=== STORED DATA ===
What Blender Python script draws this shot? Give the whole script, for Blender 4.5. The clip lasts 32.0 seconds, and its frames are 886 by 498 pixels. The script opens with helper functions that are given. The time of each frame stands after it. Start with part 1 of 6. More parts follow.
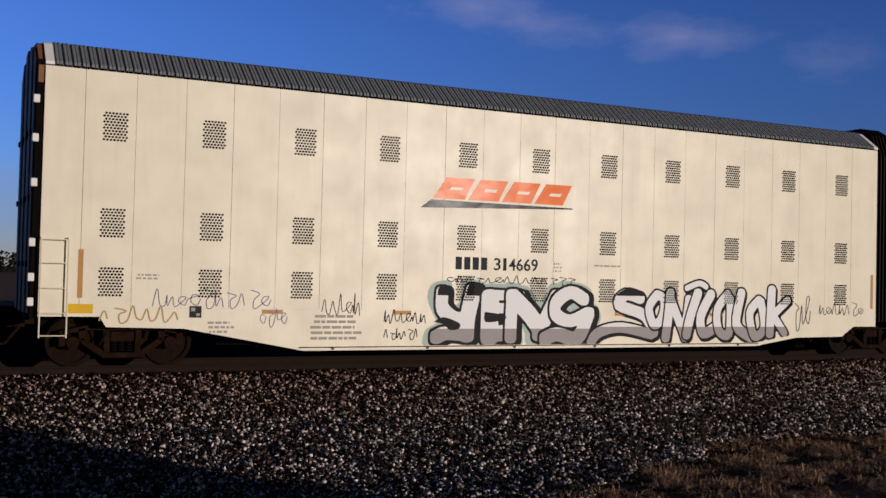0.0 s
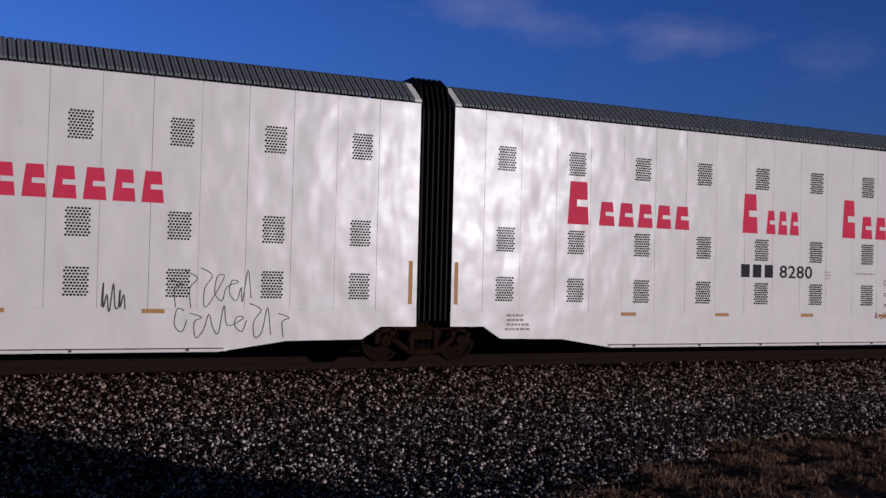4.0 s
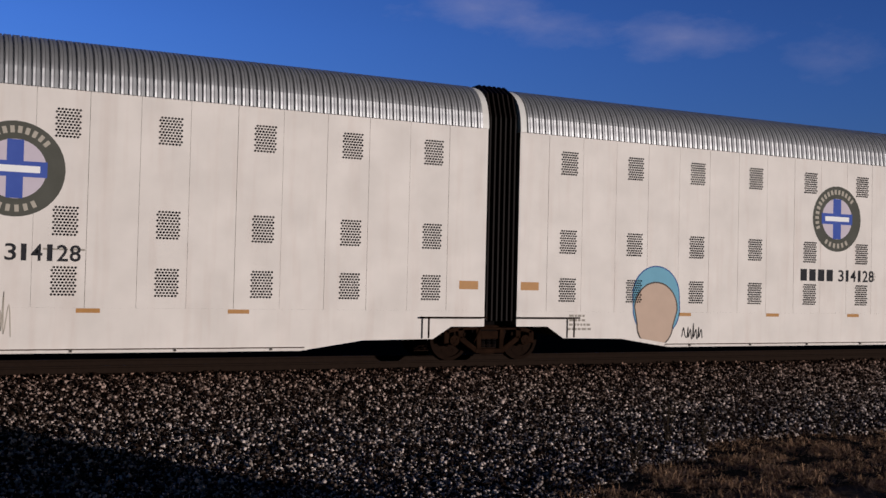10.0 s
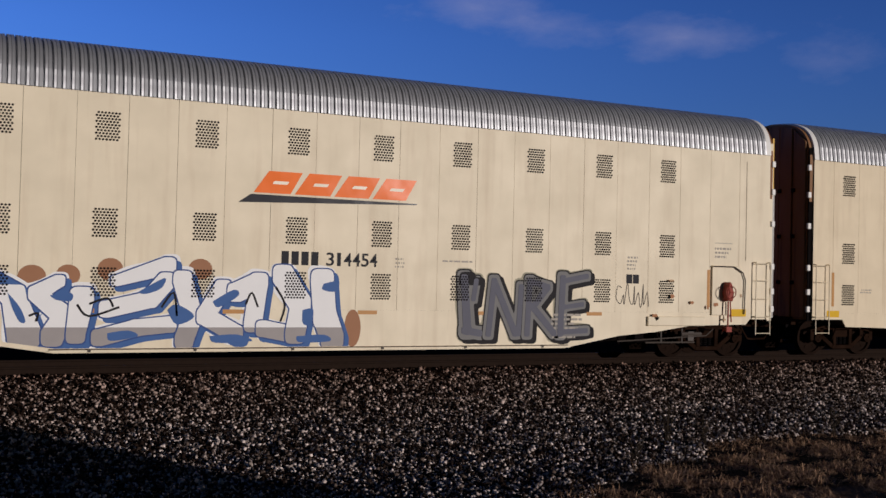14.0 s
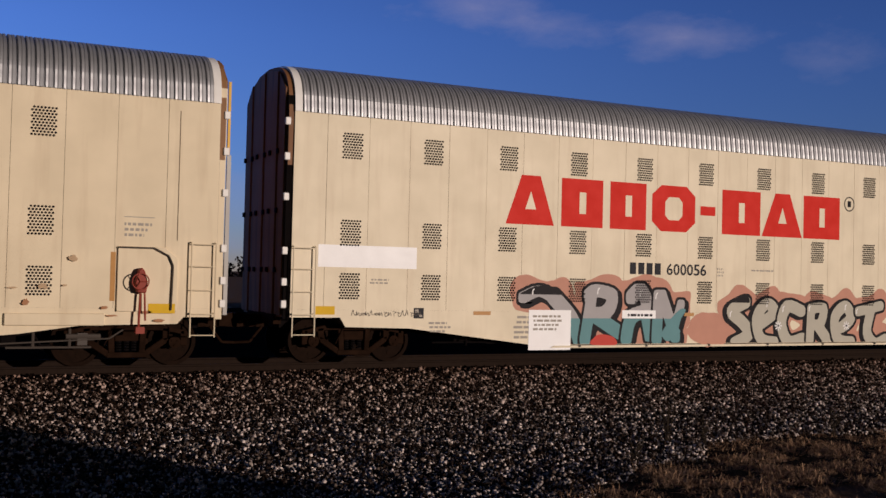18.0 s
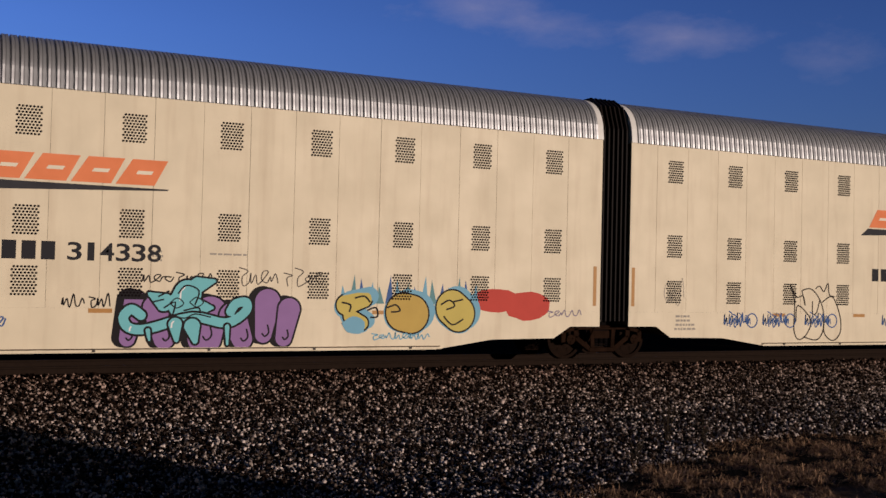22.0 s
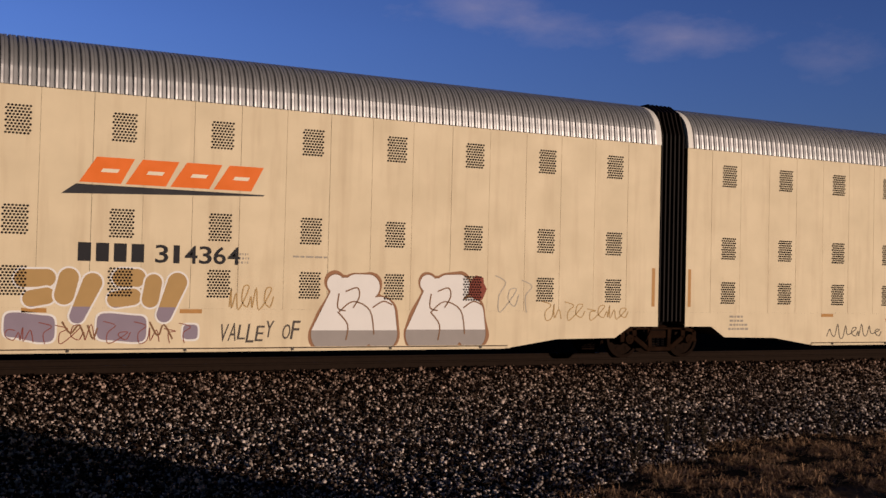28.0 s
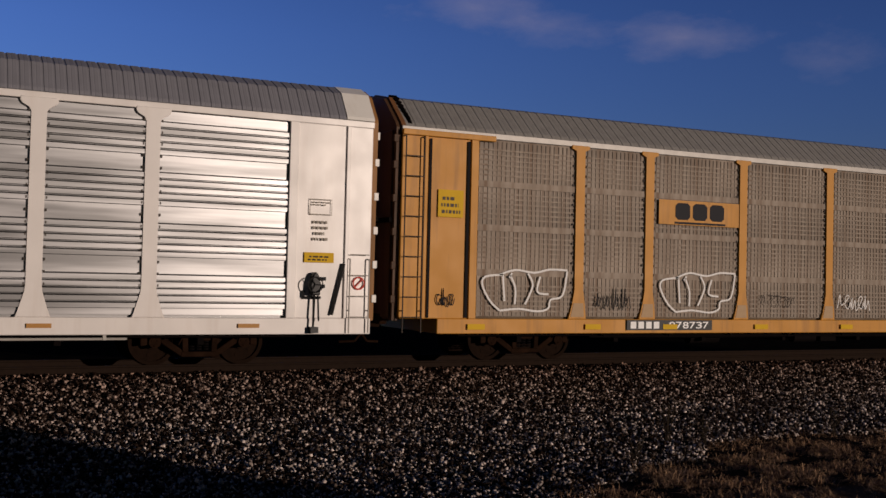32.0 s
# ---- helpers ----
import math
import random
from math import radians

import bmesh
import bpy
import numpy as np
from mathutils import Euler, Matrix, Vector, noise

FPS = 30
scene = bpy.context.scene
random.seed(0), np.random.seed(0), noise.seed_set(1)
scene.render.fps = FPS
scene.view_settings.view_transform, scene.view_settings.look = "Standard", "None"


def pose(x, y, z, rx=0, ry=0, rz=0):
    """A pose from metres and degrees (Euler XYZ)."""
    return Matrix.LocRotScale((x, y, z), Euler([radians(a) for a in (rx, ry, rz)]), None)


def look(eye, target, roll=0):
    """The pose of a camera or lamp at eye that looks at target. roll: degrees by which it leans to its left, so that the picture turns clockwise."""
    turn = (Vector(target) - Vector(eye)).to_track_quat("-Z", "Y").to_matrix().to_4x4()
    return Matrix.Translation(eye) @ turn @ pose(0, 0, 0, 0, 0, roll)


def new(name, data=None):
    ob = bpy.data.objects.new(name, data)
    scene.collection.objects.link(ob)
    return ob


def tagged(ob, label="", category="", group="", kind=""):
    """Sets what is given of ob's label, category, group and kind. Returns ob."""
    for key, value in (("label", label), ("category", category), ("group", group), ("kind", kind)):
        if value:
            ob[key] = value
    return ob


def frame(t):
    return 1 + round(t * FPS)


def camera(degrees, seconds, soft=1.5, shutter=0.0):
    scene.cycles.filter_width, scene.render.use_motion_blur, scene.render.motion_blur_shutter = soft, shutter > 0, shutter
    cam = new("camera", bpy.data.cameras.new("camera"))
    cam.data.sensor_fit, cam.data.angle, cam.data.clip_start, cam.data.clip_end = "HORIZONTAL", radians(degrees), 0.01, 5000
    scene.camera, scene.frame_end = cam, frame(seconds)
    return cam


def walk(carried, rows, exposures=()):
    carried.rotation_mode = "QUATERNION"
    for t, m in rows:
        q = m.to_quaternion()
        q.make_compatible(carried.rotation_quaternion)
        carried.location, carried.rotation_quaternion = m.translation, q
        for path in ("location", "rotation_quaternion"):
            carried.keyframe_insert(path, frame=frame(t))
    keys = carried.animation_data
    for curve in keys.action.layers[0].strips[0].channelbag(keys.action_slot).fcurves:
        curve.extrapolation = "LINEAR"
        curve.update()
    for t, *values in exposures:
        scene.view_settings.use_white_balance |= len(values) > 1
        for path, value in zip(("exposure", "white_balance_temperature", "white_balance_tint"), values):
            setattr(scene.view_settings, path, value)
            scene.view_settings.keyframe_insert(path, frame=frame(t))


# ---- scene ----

=== DIRECTION ===
Lines containing the word "kind" must all be returned from the material above.

=== FULL SOLUTION ===
def tagged(ob, label="", category="", group="", kind=""):
    """Sets what is given of ob's label, category, group and kind. Returns ob."""
    for key, value in (("label", label), ("category", category), ("group", group), ("kind", kind)):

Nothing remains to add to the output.